Gets the weight of a hop in the Knowledge Graph.

Parameters: hop (Tuple[Any, Any]) – The hop of a vertex in a (predicate, object) form to get the weight.
Return type: int
Returns: The weight of a given hop.

class pyrdf2vec.samplers.WideSampler(inverse=False, split=False)¶

Bases: pyrdf2vec.samplers.sampler.Sampler

Wide sampling node-centric sampling strategy which gives priority to walks containing edges with the highest degree of predicates and objects. The degree of a predicate and an object being defined by the number of predicates and objects present in its neighborhood, but also by their number of occurrence in a Knowledge Graph.

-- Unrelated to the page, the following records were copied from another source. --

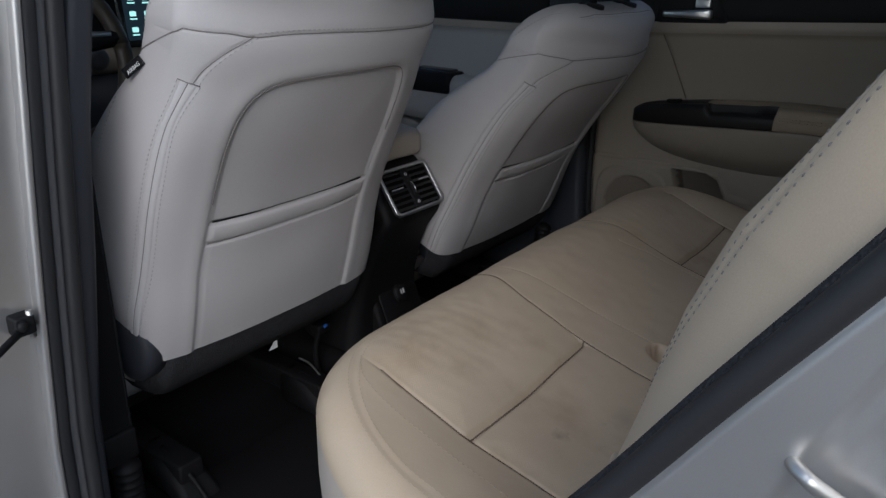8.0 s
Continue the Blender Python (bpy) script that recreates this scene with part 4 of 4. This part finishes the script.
    part("handle_well", moved(loft([np.c_[well, np.full(len(well), h)] for h in (0.0, 0.0012)]), Mh @ pose(0, 0.006, 0)), M_black, door, smooth=False)
    part("seam_line", tube(np.array([(-0.505, 0.7012, 1.075), (-0.488, 0.7012, 1.045), (-0.47, 0.7012, 1.012), (-0.451, 0.7012, 0.972), (-0.431, 0.7012, 0.930)]), 0.0009, 6), M_seam, door)
    lever = []
    for x, h, d in ((-0.049, 0.010, 0.006), (-0.044, 0.014, 0.011), (-0.01, 0.016, 0.014), (0.03, 0.019, 0.014), (0.056, 0.022, 0.012), (0.062, 0.016, 0.007)):
        lever.append([(x, -0.011 + y, 0.006 + d / 2 + z) for y, z in rounded(h, d, min(h, d) * 0.4, 4)])
    part("door_lever", moved(loft(lever), Mh), M_satin, door, "satin silver release lever")
    part("lock_tab", moved(slab(0.034, 0.019, 0.010, 0.003, 0.003), Mh @ pose(0.040, 0.011, 0.002)), M_satin, door, "satin silver lock tab")
    part("window_pane", block(-0.64, 0.22, 0.712, 0.716, 1.20, 1.54, 0.01, 0.001), M_tint, door).visible_shadow = False
    # rubber seal along the diagonal rear edge and round the lower front corner
    zz = np.linspace(0.56, 1.16, 40)
    part("door_seal", tube(np.c_[door_rear_edge(zz) + 0.010, np.full(40, 0.692), zz], 0.014, 10), M_rubber, door, "black rubber door seal")
    zf = np.linspace(0.50, 1.10, 50)
    fr = np.interp(zf, (0.50, 0.515, 0.535, 0.565, 0.61, 0.70, 1.11), (-0.52, -0.560, -0.592, -0.625, -0.647, -0.652, -0.655))
    part("door_seal", tube(np.c_[fr - 0.008, np.full(50, 0.705), zf], 0.009, 8), M_rubber, door, "black rubber door seal")


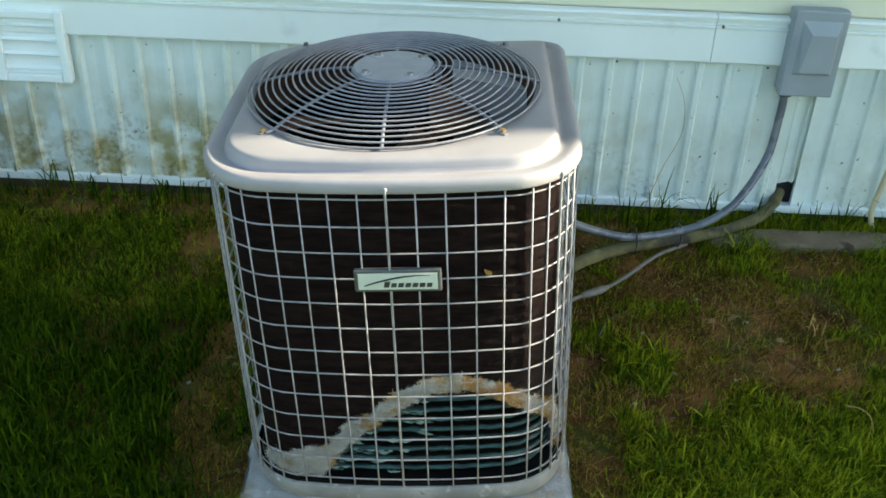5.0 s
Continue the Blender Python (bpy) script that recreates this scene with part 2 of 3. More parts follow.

_is_support_remote¶: True if the sampling strategy can be used with a remote Knowledge Graph, False Otherwise Defaults to False.

_random_state¶: The random state to use to keep random determinism with the sampling strategy. Defaults to None.

_vertices_deg¶: The degree of the vertices. Defaults to {}.

_visited¶: Tags vertices that appear at the max depth or of which all their children are tagged. Defaults to set.

inverse¶: True if the inverse algorithm must be used, False otherwise. Defaults to False.

split¶: True if the split algorithm must be used, False otherwise. Defaults to False.

fit(kg)¶

Fits the sampling strategy by couting the number of available neighbors for each vertex, but also by counting the number of occurrence that a predicate and an object appears in the Knowledge Graph.

Parameters: kg (KG) – The Knowledge Graph.
Return type: None

get_weight(hop)¶

Gets the weight of a hop in the Knowledge Graph.

Parameters: hop (Tuple[Any, Any]) – The hop of a vertex in a (predicate, object) form to get the weight.
Return type: float
Returns: The weight of a given hop.
Raises: ValueError – If there is an attempt to access the weight of a hop without the sampling strategy having been trained.